**Given information**
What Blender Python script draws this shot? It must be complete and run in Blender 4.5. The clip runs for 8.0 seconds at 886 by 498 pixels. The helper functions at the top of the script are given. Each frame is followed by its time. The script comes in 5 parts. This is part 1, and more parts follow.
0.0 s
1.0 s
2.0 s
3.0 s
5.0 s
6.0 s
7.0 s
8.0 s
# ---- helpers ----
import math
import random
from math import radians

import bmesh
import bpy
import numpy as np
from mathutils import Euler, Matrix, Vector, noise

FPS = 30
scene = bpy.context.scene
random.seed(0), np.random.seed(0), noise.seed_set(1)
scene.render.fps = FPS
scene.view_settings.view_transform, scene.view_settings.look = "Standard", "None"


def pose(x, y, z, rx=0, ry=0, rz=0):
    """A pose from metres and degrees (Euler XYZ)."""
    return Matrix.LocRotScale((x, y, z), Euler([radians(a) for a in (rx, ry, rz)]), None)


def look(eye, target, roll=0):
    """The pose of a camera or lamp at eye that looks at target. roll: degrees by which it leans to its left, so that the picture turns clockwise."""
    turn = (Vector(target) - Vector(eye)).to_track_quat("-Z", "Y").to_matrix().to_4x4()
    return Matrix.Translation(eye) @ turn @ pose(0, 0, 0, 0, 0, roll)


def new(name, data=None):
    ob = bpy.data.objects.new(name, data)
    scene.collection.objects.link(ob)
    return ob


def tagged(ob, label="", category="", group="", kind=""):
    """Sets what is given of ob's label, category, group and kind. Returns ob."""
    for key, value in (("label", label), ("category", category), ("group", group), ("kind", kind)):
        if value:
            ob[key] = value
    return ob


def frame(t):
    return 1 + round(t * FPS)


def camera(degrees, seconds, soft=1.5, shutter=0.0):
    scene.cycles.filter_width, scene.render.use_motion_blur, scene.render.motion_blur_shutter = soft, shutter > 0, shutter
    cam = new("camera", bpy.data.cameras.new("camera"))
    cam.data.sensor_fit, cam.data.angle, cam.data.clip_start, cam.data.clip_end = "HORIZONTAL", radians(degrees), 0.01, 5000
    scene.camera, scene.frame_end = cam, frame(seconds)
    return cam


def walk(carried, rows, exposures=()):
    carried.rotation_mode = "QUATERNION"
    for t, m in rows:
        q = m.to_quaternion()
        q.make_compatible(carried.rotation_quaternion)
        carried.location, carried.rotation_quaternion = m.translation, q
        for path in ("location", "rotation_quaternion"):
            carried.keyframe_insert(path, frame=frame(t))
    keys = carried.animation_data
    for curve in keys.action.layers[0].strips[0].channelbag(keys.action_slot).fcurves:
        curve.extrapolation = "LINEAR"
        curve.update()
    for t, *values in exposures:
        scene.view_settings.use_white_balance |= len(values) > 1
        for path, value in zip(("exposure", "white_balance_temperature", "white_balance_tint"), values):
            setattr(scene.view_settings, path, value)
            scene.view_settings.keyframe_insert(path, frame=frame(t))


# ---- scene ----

**Given instruction**
Reproduce verbatim only this range: the first line of the material through the line that contains "scene = bpy.context.scene", inclusive.

**Result of this exercise**
What Blender Python script draws this shot? It must be complete and run in Blender 4.5. The clip runs for 8.0 seconds at 886 by 498 pixels. The helper functions at the top of the script are given. Each frame is followed by its time. The script comes in 5 parts. This is part 1, and more parts follow.
0.0 s
1.0 s
2.0 s
3.0 s
5.0 s
6.0 s
7.0 s
8.0 s
# ---- helpers ----
import math
import random
from math import radians

import bmesh
import bpy
import numpy as np
from mathutils import Euler, Matrix, Vector, noise

FPS = 30
scene = bpy.context.scene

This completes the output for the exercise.